### Prompt
Records follow. Select each line holding "from".

### Data supplied
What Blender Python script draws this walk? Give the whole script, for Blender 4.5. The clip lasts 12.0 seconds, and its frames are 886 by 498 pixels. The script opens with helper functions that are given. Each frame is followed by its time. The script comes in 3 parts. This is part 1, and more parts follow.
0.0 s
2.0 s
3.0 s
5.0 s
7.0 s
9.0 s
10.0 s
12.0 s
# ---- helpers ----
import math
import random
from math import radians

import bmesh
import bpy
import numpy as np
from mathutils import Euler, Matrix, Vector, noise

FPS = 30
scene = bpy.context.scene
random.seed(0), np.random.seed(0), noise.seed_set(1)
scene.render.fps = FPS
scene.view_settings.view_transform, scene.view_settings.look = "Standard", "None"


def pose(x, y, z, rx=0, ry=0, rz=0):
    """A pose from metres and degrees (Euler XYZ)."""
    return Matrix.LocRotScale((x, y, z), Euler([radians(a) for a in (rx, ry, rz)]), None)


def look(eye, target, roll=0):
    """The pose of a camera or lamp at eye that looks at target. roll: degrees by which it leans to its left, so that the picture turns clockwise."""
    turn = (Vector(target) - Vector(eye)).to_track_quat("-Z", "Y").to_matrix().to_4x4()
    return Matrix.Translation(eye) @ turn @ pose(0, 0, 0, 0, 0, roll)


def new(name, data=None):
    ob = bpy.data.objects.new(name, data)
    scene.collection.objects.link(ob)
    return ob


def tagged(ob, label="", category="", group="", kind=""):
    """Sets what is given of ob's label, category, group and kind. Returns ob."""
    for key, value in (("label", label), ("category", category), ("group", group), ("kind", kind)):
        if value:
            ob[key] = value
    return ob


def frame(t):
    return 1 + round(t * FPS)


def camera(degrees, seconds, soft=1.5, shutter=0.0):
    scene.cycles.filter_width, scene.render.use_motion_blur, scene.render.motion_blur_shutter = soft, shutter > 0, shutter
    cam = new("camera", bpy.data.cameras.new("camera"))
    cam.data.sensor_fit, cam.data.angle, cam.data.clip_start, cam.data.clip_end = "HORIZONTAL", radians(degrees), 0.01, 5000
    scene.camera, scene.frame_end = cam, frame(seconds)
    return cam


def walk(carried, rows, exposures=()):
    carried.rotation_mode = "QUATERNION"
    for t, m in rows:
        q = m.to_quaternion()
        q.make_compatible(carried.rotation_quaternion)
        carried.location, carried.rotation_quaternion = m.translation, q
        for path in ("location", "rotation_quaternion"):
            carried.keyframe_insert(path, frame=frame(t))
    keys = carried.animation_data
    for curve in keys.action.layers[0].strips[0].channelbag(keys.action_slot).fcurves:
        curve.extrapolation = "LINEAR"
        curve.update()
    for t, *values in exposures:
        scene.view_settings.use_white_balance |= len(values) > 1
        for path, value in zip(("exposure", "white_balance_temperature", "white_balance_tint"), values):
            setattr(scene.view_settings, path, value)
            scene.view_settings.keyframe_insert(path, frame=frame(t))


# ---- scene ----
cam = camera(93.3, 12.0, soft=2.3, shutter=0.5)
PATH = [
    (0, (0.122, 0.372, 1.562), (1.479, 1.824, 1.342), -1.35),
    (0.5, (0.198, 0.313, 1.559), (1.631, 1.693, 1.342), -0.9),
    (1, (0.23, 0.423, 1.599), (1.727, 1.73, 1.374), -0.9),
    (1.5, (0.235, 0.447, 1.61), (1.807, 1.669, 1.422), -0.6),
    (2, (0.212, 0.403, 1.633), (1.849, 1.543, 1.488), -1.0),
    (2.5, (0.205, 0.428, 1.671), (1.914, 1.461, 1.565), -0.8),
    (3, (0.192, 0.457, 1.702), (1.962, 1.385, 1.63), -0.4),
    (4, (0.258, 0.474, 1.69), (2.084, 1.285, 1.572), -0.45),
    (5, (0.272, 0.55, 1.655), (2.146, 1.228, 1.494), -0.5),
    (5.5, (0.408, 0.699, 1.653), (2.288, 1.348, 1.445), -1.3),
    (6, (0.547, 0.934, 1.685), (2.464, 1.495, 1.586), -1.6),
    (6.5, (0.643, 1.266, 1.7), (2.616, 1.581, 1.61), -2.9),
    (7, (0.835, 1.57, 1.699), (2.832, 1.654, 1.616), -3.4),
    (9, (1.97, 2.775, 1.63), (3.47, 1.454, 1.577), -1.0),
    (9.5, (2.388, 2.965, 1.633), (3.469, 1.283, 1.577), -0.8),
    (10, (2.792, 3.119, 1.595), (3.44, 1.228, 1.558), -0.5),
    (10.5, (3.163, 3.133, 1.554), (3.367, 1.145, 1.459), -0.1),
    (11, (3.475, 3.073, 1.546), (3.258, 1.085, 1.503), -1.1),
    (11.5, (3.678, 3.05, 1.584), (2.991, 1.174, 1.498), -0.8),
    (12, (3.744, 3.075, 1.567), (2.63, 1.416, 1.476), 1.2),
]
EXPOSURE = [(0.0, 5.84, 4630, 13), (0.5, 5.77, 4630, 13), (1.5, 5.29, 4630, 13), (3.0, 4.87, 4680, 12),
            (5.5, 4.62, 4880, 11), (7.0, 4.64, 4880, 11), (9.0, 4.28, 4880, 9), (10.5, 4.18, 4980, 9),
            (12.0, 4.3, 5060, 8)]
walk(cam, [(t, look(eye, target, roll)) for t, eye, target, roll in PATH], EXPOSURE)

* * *

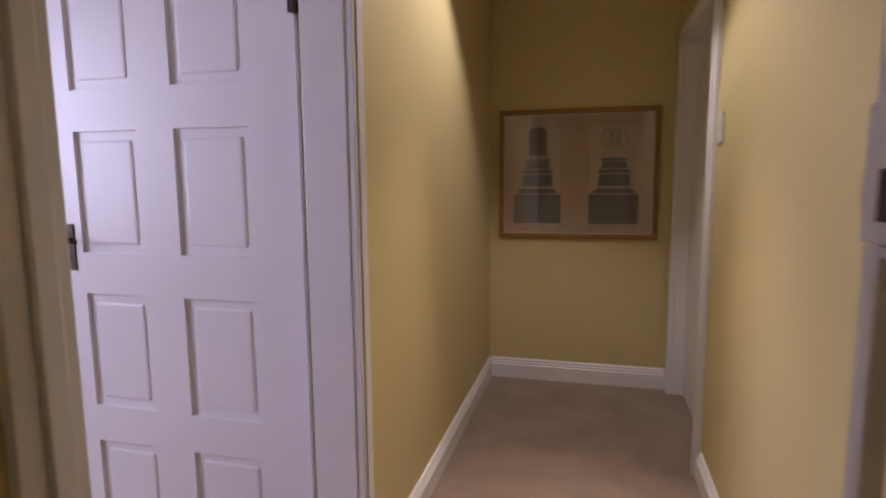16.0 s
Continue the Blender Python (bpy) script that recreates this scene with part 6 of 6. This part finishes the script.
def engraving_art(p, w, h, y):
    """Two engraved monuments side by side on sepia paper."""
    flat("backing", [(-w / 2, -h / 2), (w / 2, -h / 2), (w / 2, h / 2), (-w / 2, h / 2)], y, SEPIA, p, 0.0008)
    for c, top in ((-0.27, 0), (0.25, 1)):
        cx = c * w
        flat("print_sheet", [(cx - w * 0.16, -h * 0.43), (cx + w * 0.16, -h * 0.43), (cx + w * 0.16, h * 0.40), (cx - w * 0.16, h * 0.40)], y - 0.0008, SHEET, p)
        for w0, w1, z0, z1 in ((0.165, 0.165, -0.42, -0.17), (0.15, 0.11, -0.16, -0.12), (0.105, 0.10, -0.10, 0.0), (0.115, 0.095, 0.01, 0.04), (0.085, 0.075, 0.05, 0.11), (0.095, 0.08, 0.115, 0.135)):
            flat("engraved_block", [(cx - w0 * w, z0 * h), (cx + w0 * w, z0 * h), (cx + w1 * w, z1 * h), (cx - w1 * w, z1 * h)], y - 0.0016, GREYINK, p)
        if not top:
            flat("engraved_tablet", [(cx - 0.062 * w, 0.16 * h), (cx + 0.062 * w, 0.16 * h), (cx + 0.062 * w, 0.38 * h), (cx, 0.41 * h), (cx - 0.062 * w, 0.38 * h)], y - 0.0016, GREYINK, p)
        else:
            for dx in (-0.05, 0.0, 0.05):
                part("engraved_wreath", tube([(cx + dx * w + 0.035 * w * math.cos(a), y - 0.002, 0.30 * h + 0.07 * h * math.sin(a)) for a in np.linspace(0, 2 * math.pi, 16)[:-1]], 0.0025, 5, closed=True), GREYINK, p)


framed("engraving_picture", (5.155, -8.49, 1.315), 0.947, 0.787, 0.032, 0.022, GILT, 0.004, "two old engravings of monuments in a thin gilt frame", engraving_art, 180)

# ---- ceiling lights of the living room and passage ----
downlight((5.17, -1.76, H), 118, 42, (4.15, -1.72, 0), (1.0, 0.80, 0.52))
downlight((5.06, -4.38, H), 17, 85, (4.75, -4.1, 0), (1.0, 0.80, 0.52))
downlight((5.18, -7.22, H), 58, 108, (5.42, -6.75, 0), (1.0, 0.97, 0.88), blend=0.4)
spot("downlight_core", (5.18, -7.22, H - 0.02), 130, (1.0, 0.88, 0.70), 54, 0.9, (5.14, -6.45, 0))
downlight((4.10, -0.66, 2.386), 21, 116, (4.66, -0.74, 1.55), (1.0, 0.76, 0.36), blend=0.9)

### The completed task
from math import radians
from mathutils import Euler, Matrix, Vector, noise
    """A pose from metres and degrees (Euler XYZ)."""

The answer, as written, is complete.